Das in Deutschland als oberste Behörde für Impfstoffe zuständige Paul-Ehrlich-Institut schloss sich der EMA-Bewertung zunächst an, denn »der Nutzen der Impfung überwiegt die bekannten Risiken«. Am Montag vollzog es nun eine Kehrtwende. Neuen Daten zufolge seien in zeitlicher Nähe zur Impfung in Deutschland sieben Fälle von Sinusvenenthrombosen aufgetreten, also von Blutgerinnseln in Venen, die Blut aus dem Gehirn abführen. Drei Fälle seien tödlich verlaufen.
Die Zahl entspricht etwa vier Fällen pro eine Million Geimpfter seit Start der Impfungen Anfang Februar. Das könnte auf eine Häufung hindeuten, da diese Art der Thrombose sonst zwei bis fünf Mal pro eine Million Personen im Jahr auftritt. Allerdings gehen Studien aus einzelnen Ländern von einer höheren Inzidenz bis zu 15,7 Fällen pro einer Million Menschen im Jahr aus.

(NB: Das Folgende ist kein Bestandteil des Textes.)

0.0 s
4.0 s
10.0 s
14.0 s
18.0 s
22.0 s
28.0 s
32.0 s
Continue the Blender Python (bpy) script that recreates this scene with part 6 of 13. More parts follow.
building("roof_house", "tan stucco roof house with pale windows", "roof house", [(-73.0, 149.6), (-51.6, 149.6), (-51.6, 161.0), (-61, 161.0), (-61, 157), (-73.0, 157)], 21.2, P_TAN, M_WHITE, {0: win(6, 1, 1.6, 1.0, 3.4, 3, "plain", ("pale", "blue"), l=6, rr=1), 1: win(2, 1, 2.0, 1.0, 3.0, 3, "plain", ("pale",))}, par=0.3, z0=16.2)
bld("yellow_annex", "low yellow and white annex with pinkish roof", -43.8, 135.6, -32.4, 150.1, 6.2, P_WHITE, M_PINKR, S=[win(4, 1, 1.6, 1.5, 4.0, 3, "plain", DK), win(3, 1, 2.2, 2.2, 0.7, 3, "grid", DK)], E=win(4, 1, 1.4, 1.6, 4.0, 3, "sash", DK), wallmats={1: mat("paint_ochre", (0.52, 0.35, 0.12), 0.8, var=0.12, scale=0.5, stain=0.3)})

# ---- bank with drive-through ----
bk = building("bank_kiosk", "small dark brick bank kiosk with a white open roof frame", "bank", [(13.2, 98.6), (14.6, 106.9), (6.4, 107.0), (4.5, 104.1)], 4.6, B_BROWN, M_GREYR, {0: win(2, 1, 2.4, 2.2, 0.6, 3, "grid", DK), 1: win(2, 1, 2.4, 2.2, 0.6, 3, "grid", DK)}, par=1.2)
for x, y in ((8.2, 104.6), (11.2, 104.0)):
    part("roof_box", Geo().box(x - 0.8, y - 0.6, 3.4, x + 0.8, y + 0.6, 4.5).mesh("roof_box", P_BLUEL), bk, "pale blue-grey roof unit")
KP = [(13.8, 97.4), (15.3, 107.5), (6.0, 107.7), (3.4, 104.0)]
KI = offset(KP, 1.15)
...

Bei der geringen Zahl der aufgetretenen Fälle könnte dies ein statistischer Zufall sein. Die Behörden werden jetzt prüfen, ob die gleichen Personengruppen wie sonst betroffen sind: Bei Frauen und bei jüngeren Personen ist das Risiko generell höher. Die EMA will prüfen, ob die Zahlen aus Deutschland gesamteuropäisch bestätigt werden können.
Der SPD-Gesundheitspolitiker Karl Lauterbach sieht bereits »mit großer Wahrscheinlichkeit« einen Zusammenhang mit der Impfung. Dies mache auch »physiologisch Sinn«. Reagiert also das Immunsystem der Geimpften an einer falschen Stelle? Der Immunologe Carsten Watzl von der TU Dortmund hält dies bisher für »reine Spekulation«. Theoretisch könne eine Covid-19-Impfung in sehr seltenen Fällen eine Autoimmunreaktion auslösen; dazu brauche es eine »genetische Vorbelastung«.

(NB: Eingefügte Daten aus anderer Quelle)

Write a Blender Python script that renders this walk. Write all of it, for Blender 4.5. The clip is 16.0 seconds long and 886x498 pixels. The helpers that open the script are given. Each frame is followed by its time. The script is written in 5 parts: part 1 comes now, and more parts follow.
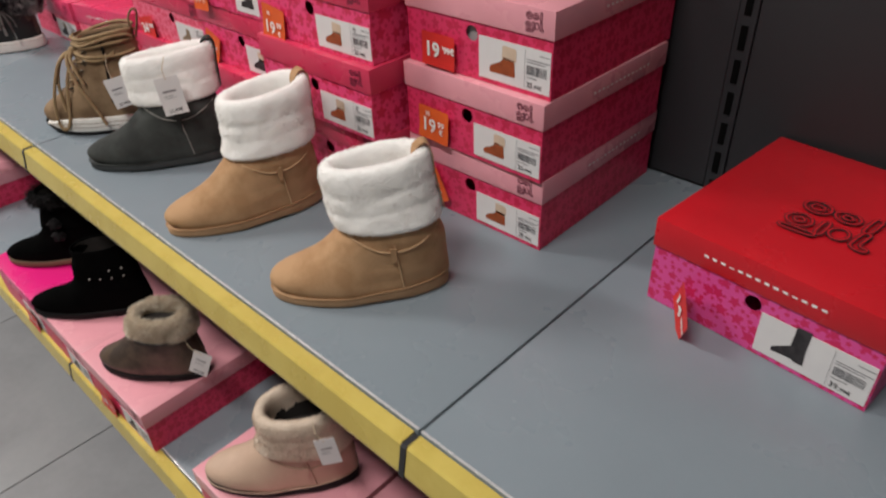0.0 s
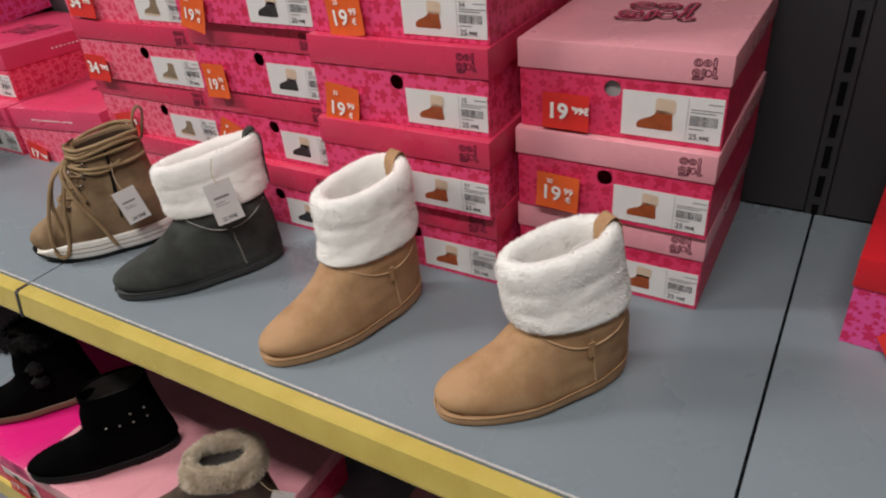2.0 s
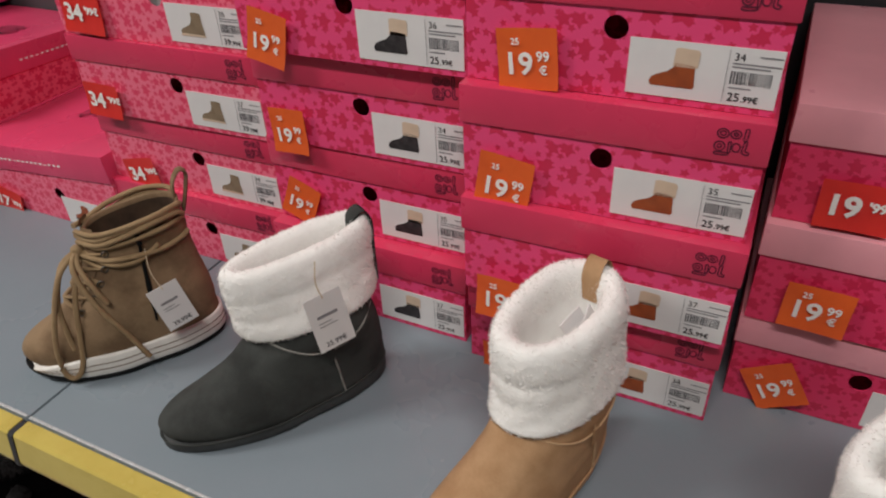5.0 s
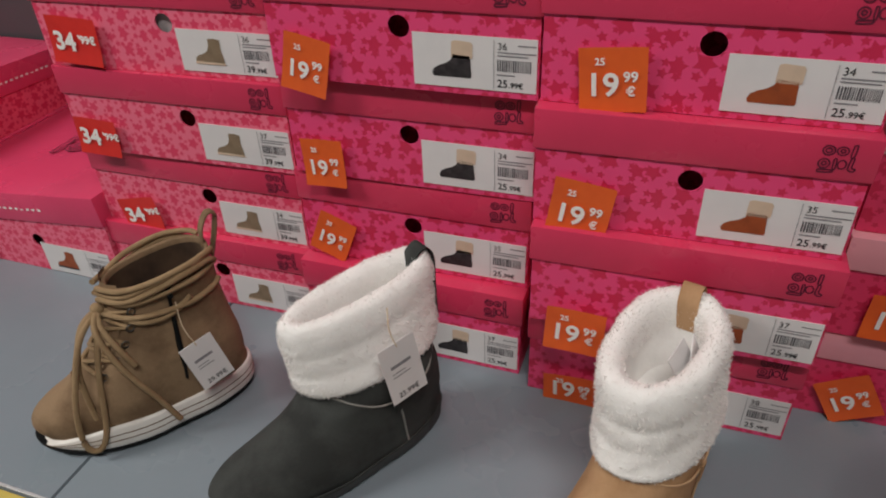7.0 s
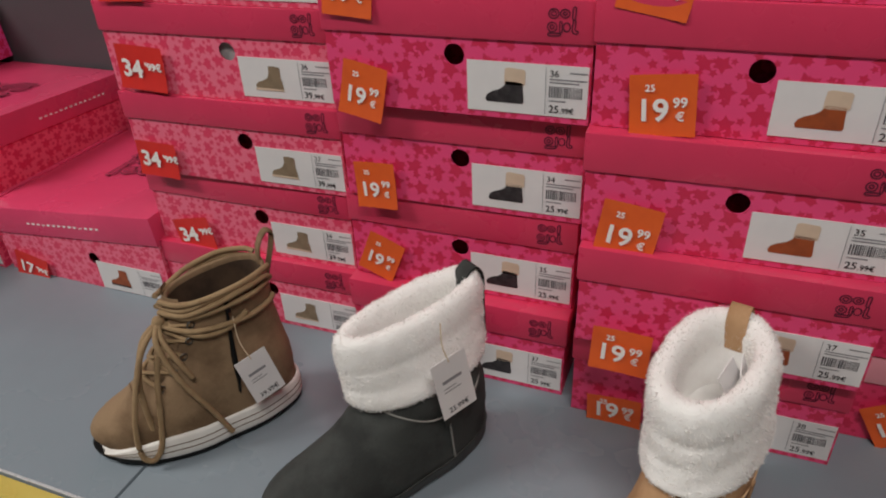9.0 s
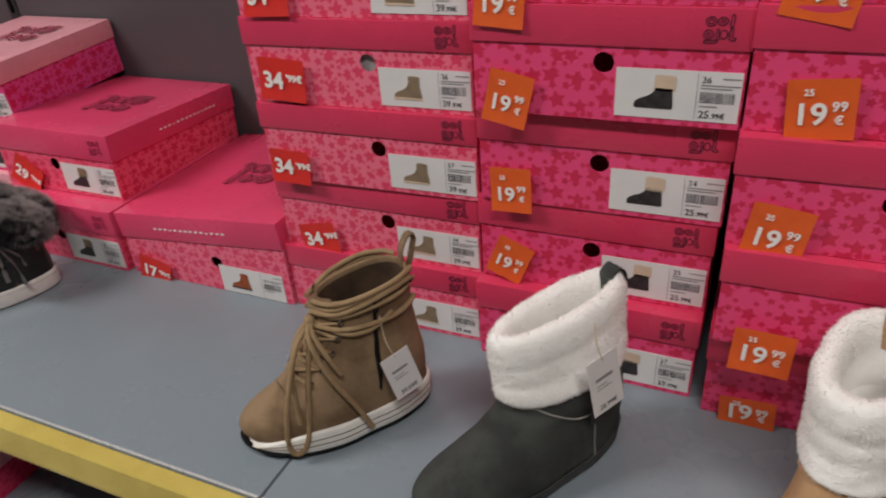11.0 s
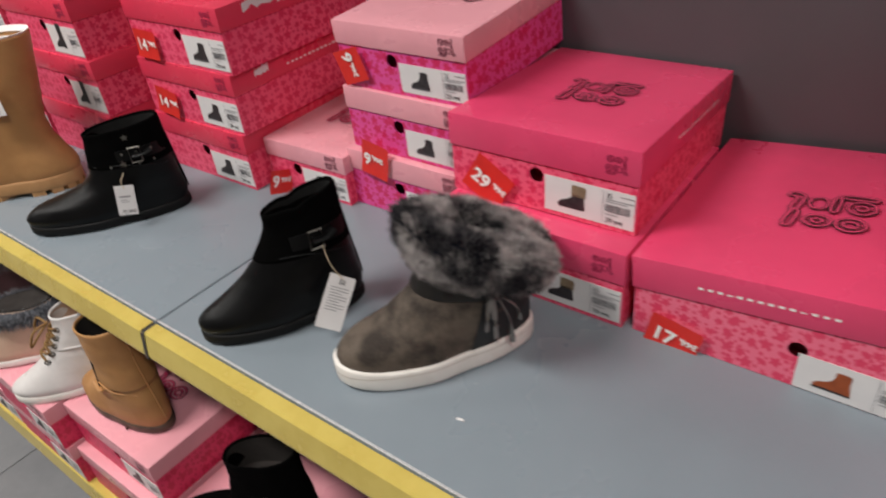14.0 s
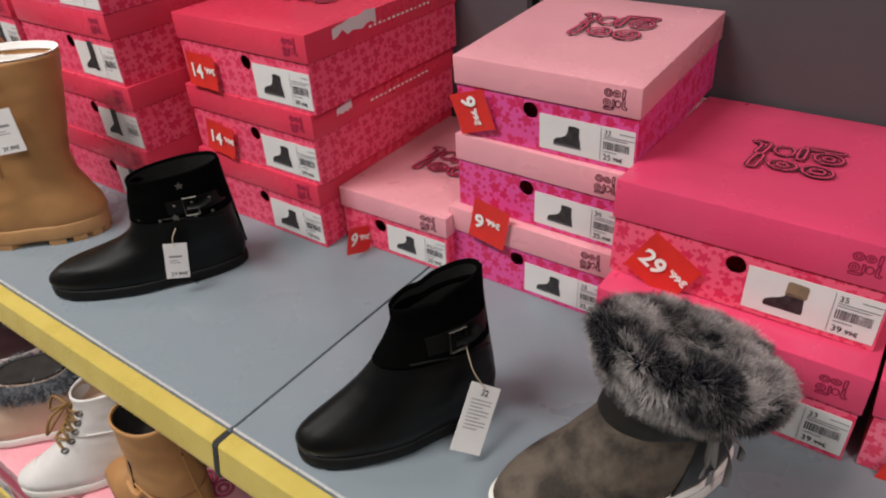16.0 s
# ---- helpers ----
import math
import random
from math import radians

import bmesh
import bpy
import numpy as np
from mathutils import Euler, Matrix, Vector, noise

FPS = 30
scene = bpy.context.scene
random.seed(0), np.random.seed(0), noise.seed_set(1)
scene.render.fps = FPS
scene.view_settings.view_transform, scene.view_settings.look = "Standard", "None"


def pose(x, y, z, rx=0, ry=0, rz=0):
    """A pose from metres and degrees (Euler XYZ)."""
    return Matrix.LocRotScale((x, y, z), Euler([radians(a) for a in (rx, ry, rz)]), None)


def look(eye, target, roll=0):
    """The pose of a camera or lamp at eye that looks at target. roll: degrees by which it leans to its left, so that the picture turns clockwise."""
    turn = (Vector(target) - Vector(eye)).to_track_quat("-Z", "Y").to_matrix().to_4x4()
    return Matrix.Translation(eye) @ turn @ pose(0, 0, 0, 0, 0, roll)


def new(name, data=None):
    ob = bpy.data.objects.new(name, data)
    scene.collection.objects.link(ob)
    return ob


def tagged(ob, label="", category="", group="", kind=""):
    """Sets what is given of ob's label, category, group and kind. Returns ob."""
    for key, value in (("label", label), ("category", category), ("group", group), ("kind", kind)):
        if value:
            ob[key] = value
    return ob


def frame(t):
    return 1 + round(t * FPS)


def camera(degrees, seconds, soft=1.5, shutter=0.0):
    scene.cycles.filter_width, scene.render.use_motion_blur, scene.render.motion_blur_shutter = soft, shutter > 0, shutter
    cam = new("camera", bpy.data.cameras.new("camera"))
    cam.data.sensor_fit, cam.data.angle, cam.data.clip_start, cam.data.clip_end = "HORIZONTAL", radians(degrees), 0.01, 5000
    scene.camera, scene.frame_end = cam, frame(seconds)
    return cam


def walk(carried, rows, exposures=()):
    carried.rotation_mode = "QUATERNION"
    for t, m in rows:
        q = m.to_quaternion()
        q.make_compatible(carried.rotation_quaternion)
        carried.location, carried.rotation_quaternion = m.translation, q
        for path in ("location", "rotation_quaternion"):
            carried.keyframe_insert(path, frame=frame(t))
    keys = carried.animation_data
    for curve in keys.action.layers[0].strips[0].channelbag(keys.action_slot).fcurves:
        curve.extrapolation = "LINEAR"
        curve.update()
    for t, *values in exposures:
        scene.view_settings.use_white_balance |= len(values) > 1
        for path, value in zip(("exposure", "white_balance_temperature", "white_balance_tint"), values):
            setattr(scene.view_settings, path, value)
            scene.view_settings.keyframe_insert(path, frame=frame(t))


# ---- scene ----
cam = camera(64.46, 16.0, soft=2.0, shutter=0.4)
PATH = [
    (0, (0.359, -0.314, 1.261), (-0.796, 0.843, 0.108), -2.5),
    (0.5, (0.266, -0.309, 1.269), (-0.825, 0.95, 0.162), -3.3),
    (1, (0.144, -0.347, 1.269), (-0.78, 1.017, 0.135), -3.2),
    (1.5, (0.067, -0.383, 1.272), (-0.861, 1.0, 0.165), -4.5),
    (2, (0.015, -0.412, 1.266), (-0.902, 1.001, 0.187), -5.4),
    (2.5, (-0.015, -0.436, 1.266), (-0.933, 0.978, 0.191), -5.8),
    (3, (-0.045, -0.419, 1.248), (-0.922, 0.985, 0.125), -5.0),
    (3.5, (-0.144, -0.355, 1.239), (-1.035, 0.971, 0.035), -5.0),
    (4, (-0.246, -0.29, 1.244), (-1.182, 1.029, 0.067), -5.3),
    (4.5, (-0.288, -0.274, 1.256), (-1.22, 1.056, 0.088), -4.6),
    (5, (-0.356, -0.257, 1.26), (-1.112, 1.198, 0.114), -2.9),
    (7.5, (-0.5, -0.259, 1.261), (-1.075, 1.287, 0.129), -2.4),
    (8, (-0.502, -0.267, 1.262), (-1.114, 1.279, 0.151), -2.7),
    (10.5, (-0.566, -0.329, 1.269), (-1.251, 1.252, 0.253), -3.1),
    (11, (-0.597, -0.349, 1.274), (-1.353, 1.19, 0.245), -4.6),
    (11.5, (-0.635, -0.365, 1.27), (-1.463, 1.127, 0.227), -3.5),
    (12, (-0.746, -0.337, 1.259), (-1.701, 0.999, 0.119), -5.6),
    (12.5, (-0.872, -0.283, 1.264), (-1.923, 0.967, 0.11), -5.1),
    (13, (-0.982, -0.246, 1.261), (-2.164, 0.865, 0.09), -7.6),
    (13.5, (-1.062, -0.254, 1.256), (-2.227, 0.867, 0.078), -6.6),
    (14, (-1.215, -0.306, 1.27), (-2.299, 0.941, 0.142), -6.9),
    (14.5, (-1.336, -0.355, 1.266), (-2.37, 0.945, 0.152), -5.5),
    (15, (-1.414, -0.345, 1.257), (-2.405, 0.975, 0.127), -4.1),
    (15.5, (-1.476, -0.3, 1.26), (-2.495, 0.995, 0.127), -3.0),
    (16, (-1.498, -0.268, 1.254), (-2.517, 1.053, 0.15), -3.5),
]
LAMP_WATTS, EXPOSURE = 105.0, -1.2
walk(cam, [(t, look(eye, target, roll)) for t, eye, target, roll in PATH],
     exposures=[(t, EXPOSURE + e) for t, e in ((0.0, 0.67), (2.0, 0.57), (3.5, 0.45), (5.0, 0.29), (8.0, 0.15), (11.0, 0.20), (12.5, 0.43), (13.5, 0.50), (16.0, 0.48))])
HS = 0.70          # height of the display shelf
LOW = 0.22         # height of the lower shelf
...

»Die kausale Verknüpfung ist hier völlig offen«, sagt auch Peter Berlit, Generalsekretär der Deutschen Gesellschaft für Neurologie. »Einen ursächlichen Zusammenhang zwischen einem Symptom und einer Impfung herzustellen oder zu belegen, ist immer ganz, ganz schwierig.« Berlit verweist auf einen anderen Aspekt: Gesichert ist, dass Sars-CoV-2-Infektionen die Thromboseneigung deutlich erhöhen. Studien zufolge traten bei 15 Prozent der Infizierten solche Ereignisse auf. Berlit geht davon aus, dass es im Rahmen der Erkrankung zu einem »Zytokinsturm«, einer massiven Hochregulation des Immunsystems, kommt. Dadurch könne eine erhöhte Gerinnungsneigung des Blutes auftreten.
Vor allem britische Wissenschaftler halten die Aussetzung der Impfungen für überzogen, zumal auf der Insel fast die zehnfache Menge AZD1222 geimpft wurde, ohne dass solche Nebenwirkungen gehäuft beobachtet wurden. Peter Openshaw vom Imperial College London spricht von »einem Desaster für die Akzeptanz von Impfungen in Europa, die in einigen Ländern ohnehin schon auf wackeligem Boden steht«. Es sei »sehr eindeutig, dass die Vorteile einer Impfung die mögliche Sorge vor dieser seltenen Art der Blutgerinnsel weit überwiegen«.
Dem kann sich SPD-Mann Lauterbach anschließen. Auch er hält den Impfstopp für falsch. Schließlich ließen sich Thrombosen gut behandeln – anders als Covid-19.